[Begin]
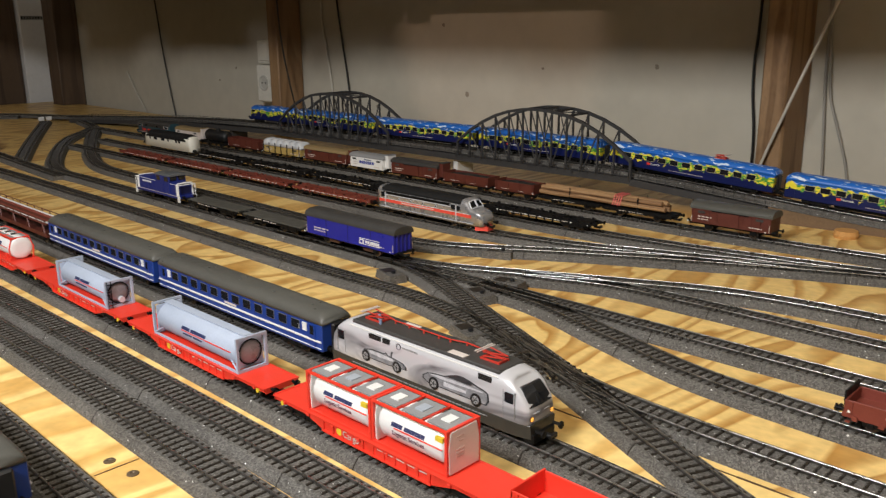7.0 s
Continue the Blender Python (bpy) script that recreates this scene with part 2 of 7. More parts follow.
FLOORM = wood("floor_boards", (0.36, 0.205, 0.10), (0.25, 0.135, 0.062), (0.6, 6.0, 6.0), 3.0, 0.4)
structure("floor", span(bmesh.new(), LEFT_X - 0.2, RIGHT_X + 0.2, FRONT_Y - 0.2, WALL_Y + 0.2, FLOOR_Z - 0.1, FLOOR_Z), FLOORM, "brown floor under the railway table", "floor")
structure("ceiling", span(bmesh.new(), LEFT_X - 0.2, RIGHT_X + 0.2, FRONT_Y - 0.2, WALL_Y + 0.2, CEIL_Z, CEIL_Z + 0.1), WALLP, "pale plastered ceiling", "ceiling")
structure("wall_north", span(bmesh.new(), LEFT_X - 0.2, RIGHT_X + 0.2, WALL_Y, WALL_Y + 0.15, FLOOR_Z, CEIL_Z), WALLP, "scuffed cream plaster wall behind the layout", "wall")
structure("wall_west", span(bmesh.new(), LEFT_X - 0.15, LEFT_X, -0.10, WALL_Y, FLOOR_Z, CEIL_Z), WALLP, "cream plaster wall beside the door", "wall")
structure("wall_east", span(bmesh.new(), RIGHT_X, RIGHT_X + 0.15, FRONT_Y, WALL_Y, FLOOR_Z, CEIL_Z), WALLP, "cream plaster wall at the table's end", "wall")
structure("wall_south", span(bmesh.new(), LEFT_X - 0.2, RIGHT_X + 0.2, FRONT_Y - 0.15, FRONT_Y, FLOOR_Z, CEIL_Z), WALLP, "plain cream wall behind the camera", "wall")

# ---- the railway table ----
table = thing("railway_table", "large pine plywood table carrying the model railway", "table")
for name, v, m in (("front_board", [(-3.93, -0.187), (-1.85, -0.112), (-0.9, -0.078), (0.62, -0.072), (0.62, 0.353), (-0.80, 0.353), (-0.80, 0.19), (-3.93, 0.19)], FRONT_PLY),
                   ("back_board", [(0.62, 0.3545), (0.62, 1.285), (-3.93, 1.285), (-3.93, 0.1915), (-0.8015, 0.1915), (-0.8015, 0.3545)], PLY)):
    bm = bmesh.new()
    loft(bm, [[(x, y, -0.018) for x, y in v], [(x, y, 0.0) for x, y in v]])
    part(name, bm, m, table, "pale yellow plywood board" if m is FRONT_PLY else "orange plywood board with wavy dark grain")


# ---- tracks ----
def spline(pts, step=0.006):
    """A smooth line through points (x, y, z), sampled at even steps."""
    p = [Vector(q if len(q) == 3 else (*q, 0.0)) for q in pts]
    p = [p[0] * 2 - p[1]] + p + [p[-1] * 2 - p[-2]]
    out = []
    for i in range(1, len(p) - 2):
        a, b, c, d = p[i - 1:i + 3]
        t0, t1 = 0.0, (b - a).length ** 0.5
        t2 = t1 + (c - b).length ** 0.5
        t3 = t2 + (d - c).length ** 0.5
        n = max(2, int((c - b).length / 0.004))
        for k in range(n):
            t = t1 + (t2 - t1) * k / n
            a1 = a * ((t1 - t) / (t1 - t0)) + b * ((t - t0) / (t1 - t0))
            a2 = b * ((t2 - t) / (t2 - t1)) + c * ((t - t1) / (t2 - t1))
            a3 = c * ((t3 - t) / (t3 - t2)) + d * ((t - t2) / (t3 - t2))
            b1 = a1 * ((t2 - t) / (t2 - t0)) + a2 * ((t - t0) / (t2 - t0))
            b2 = a2 * ((t3 - t) / (t3 - t1)) + a3 * ((t - t1) / (t3 - t1))
            out.append(b1 * ((t2 - t) / (t2 - t1)) + b2 * ((t - t1) / (t2 - t1)))
    out.append(p[-2])
    dist = [0.0]
    for a, b in zip(out, out[1:]):
        dist.append(dist[-1] + (b - a).length)
    n = max(2, int(dist[-1] / step))
    xs = np.linspace(0, dist[-1], n + 1)
    arr = np.array(out)
    return np.stack([np.interp(xs, dist, arr[:, k]) for k in range(3)], 1), xs


def frames(pts):
    d = np.gradient(pts, axis=0)
    d /= np.linalg.norm(d, axis=1)[:, None]
    side = np.stack([-d[:, 1], d[:, 0], np.zeros(len(d))], 1)
    side /= np.linalg.norm(side, axis=1)[:, None]
    return d, side


def sweep(pts, side, profile):
    """Verts and faces of a closed profile of (across, up) drawn along a line."""
    n, k = len(pts), len(profile)
    v = [tuple(p + s * a + np.array((0, 0, u))) for p, s in zip(pts, side) for a, u in profile]
    f = [(i * k + j, i * k + (j + 1) % k, (i + 1) * k + (j + 1) % k, (i + 1) * k + j) for i in range(n - 1) for j in range(k)]
    f += [tuple(range(k - 1, -1, -1)), tuple(range((n - 1) * k, n * k))]
    return v, f


BED = [(-0.0205, 0.0), (-0.0195, 0.0025), (-0.0150, 0.0078), (0.0150, 0.0078), (0.0195, 0.0025), (0.0205, 0.0)]
GAUGE, RAIL_TOP, SLEEPER_STEP = 0.0086, 0.0108, 0.0076
SLEEPER_MESH = []


def rail_profile(y):
    return [(y - 0.0004, 0.0080), (y - 0.0004, 0.0097), (y - 0.0007, 0.0100), (y - 0.0007, 0.0104), (y - 0.0004, RAIL_TOP - 0.0001), (y, RAIL_TOP), (y + 0.0004, RAIL_TOP - 0.0001), (y + 0.0007, 0.0104), (y + 0.0007, 0.0100), (y + 0.0004, 0.0097), (y + 0.0004, 0.0080)]


def sleeper_block(c, d, s, l=0.0136, w=0.0012, z0=0.0072, z1=0.0086):
    q = []
    for z, inset in ((z0, 0), (z1, 0.0004)):
        for a, b in ((-1, -1), (1, -1), (1, 1), (-1, 1)):
            q.append(tuple(c + d * (a * (w - inset)) + s * (b * (l - inset)) + np.array((0, 0, z))))
    # the small contact stud in the middle of each sleeper
    for z, r in ((z1 - 0.0002, 0.0008), (z1 + 0.0009, 0.0005)):
        for a, b in ((-1, -1), (1, -1), (1, 1), (-1, 1)):
            q.append(tuple(c + d * (a * r) + s * (b * r) + np.array((0, 0, z))))
    return q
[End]
TASK GOAL: Without the images, write out each line of the data verbatim.

TASK ANSWER:
7.0 s
Continue the Blender Python (bpy) script that recreates this scene with part 2 of 7. More parts follow.
FLOORM = wood("floor_boards", (0.36, 0.205, 0.10), (0.25, 0.135, 0.062), (0.6, 6.0, 6.0), 3.0, 0.4)
structure("floor", span(bmesh.new(), LEFT_X - 0.2, RIGHT_X + 0.2, FRONT_Y - 0.2, WALL_Y + 0.2, FLOOR_Z - 0.1, FLOOR_Z), FLOORM, "brown floor under the railway table", "floor")
structure("ceiling", span(bmesh.new(), LEFT_X - 0.2, RIGHT_X + 0.2, FRONT_Y - 0.2, WALL_Y + 0.2, CEIL_Z, CEIL_Z + 0.1), WALLP, "pale plastered ceiling", "ceiling")
structure("wall_north", span(bmesh.new(), LEFT_X - 0.2, RIGHT_X + 0.2, WALL_Y, WALL_Y + 0.15, FLOOR_Z, CEIL_Z), WALLP, "scuffed cream plaster wall behind the layout", "wall")
structure("wall_west", span(bmesh.new(), LEFT_X - 0.15, LEFT_X, -0.10, WALL_Y, FLOOR_Z, CEIL_Z), WALLP, "cream plaster wall beside the door", "wall")
structure("wall_east", span(bmesh.new(), RIGHT_X, RIGHT_X + 0.15, FRONT_Y, WALL_Y, FLOOR_Z, CEIL_Z), WALLP, "cream plaster wall at the table's end", "wall")
structure("wall_south", span(bmesh.new(), LEFT_X - 0.2, RIGHT_X + 0.2, FRONT_Y - 0.15, FRONT_Y, FLOOR_Z, CEIL_Z), WALLP, "plain cream wall behind the camera", "wall")

# ---- the railway table ----
table = thing("railway_table", "large pine plywood table carrying the model railway", "table")
for name, v, m in (("front_board", [(-3.93, -0.187), (-1.85, -0.112), (-0.9, -0.078), (0.62, -0.072), (0.62, 0.353), (-0.80, 0.353), (-0.80, 0.19), (-3.93, 0.19)], FRONT_PLY),
                   ("back_board", [(0.62, 0.3545), (0.62, 1.285), (-3.93, 1.285), (-3.93, 0.1915), (-0.8015, 0.1915), (-0.8015, 0.3545)], PLY)):
    bm = bmesh.new()
    loft(bm, [[(x, y, -0.018) for x, y in v], [(x, y, 0.0) for x, y in v]])
    part(name, bm, m, table, "pale yellow plywood board" if m is FRONT_PLY else "orange plywood board with wavy dark grain")


# ---- tracks ----
def spline(pts, step=0.006):
    """A smooth line through points (x, y, z), sampled at even steps."""
    p = [Vector(q if len(q) == 3 else (*q, 0.0)) for q in pts]
    p = [p[0] * 2 - p[1]] + p + [p[-1] * 2 - p[-2]]
    out = []
    for i in range(1, len(p) - 2):
        a, b, c, d = p[i - 1:i + 3]
        t0, t1 = 0.0, (b - a).length ** 0.5
        t2 = t1 + (c - b).length ** 0.5
        t3 = t2 + (d - c).length ** 0.5
        n = max(2, int((c - b).length / 0.004))
        for k in range(n):
            t = t1 + (t2 - t1) * k / n
            a1 = a * ((t1 - t) / (t1 - t0)) + b * ((t - t0) / (t1 - t0))
            a2 = b * ((t2 - t) / (t2 - t1)) + c * ((t - t1) / (t2 - t1))
            a3 = c * ((t3 - t) / (t3 - t2)) + d * ((t - t2) / (t3 - t2))
            b1 = a1 * ((t2 - t) / (t2 - t0)) + a2 * ((t - t0) / (t2 - t0))
            b2 = a2 * ((t3 - t) / (t3 - t1)) + a3 * ((t - t1) / (t3 - t1))
            out.append(b1 * ((t2 - t) / (t2 - t1)) + b2 * ((t - t1) / (t2 - t1)))
    out.append(p[-2])
    dist = [0.0]
    for a, b in zip(out, out[1:]):
        dist.append(dist[-1] + (b - a).length)
    n = max(2, int(dist[-1] / step))
    xs = np.linspace(0, dist[-1], n + 1)
    arr = np.array(out)
    return np.stack([np.interp(xs, dist, arr[:, k]) for k in range(3)], 1), xs


def frames(pts):
    d = np.gradient(pts, axis=0)
    d /= np.linalg.norm(d, axis=1)[:, None]
    side = np.stack([-d[:, 1], d[:, 0], np.zeros(len(d))], 1)
    side /= np.linalg.norm(side, axis=1)[:, None]
    return d, side


def sweep(pts, side, profile):
    """Verts and faces of a closed profile of (across, up) drawn along a line."""
    n, k = len(pts), len(profile)
    v = [tuple(p + s * a + np.array((0, 0, u))) for p, s in zip(pts, side) for a, u in profile]
    f = [(i * k + j, i * k + (j + 1) % k, (i + 1) * k + (j + 1) % k, (i + 1) * k + j) for i in range(n - 1) for j in range(k)]
    f += [tuple(range(k - 1, -1, -1)), tuple(range((n - 1) * k, n * k))]
    return v, f


BED = [(-0.0205, 0.0), (-0.0195, 0.0025), (-0.0150, 0.0078), (0.0150, 0.0078), (0.0195, 0.0025), (0.0205, 0.0)]
GAUGE, RAIL_TOP, SLEEPER_STEP = 0.0086, 0.0108, 0.0076
SLEEPER_MESH = []


def rail_profile(y):
    return [(y - 0.0004, 0.0080), (y - 0.0004, 0.0097), (y - 0.0007, 0.0100), (y - 0.0007, 0.0104), (y - 0.0004, RAIL_TOP - 0.0001), (y, RAIL_TOP), (y + 0.0004, RAIL_TOP - 0.0001), (y + 0.0007, 0.0104), (y + 0.0007, 0.0100), (y + 0.0004, 0.0097), (y + 0.0004, 0.0080)]


def sleeper_block(c, d, s, l=0.0136, w=0.0012, z0=0.0072, z1=0.0086):
    q = []
    for z, inset in ((z0, 0), (z1, 0.0004)):
        for a, b in ((-1, -1), (1, -1), (1, 1), (-1, 1)):
            q.append(tuple(c + d * (a * (w - inset)) + s * (b * (l - inset)) + np.array((0, 0, z))))
    # the small contact stud in the middle of each sleeper
    for z, r in ((z1 - 0.0002, 0.0008), (z1 + 0.0009, 0.0005)):
        for a, b in ((-1, -1), (1, -1), (1, 1), (-1, 1)):
            q.append(tuple(c + d * (a * r) + s * (b * r) + np.array((0, 0, z))))
    return q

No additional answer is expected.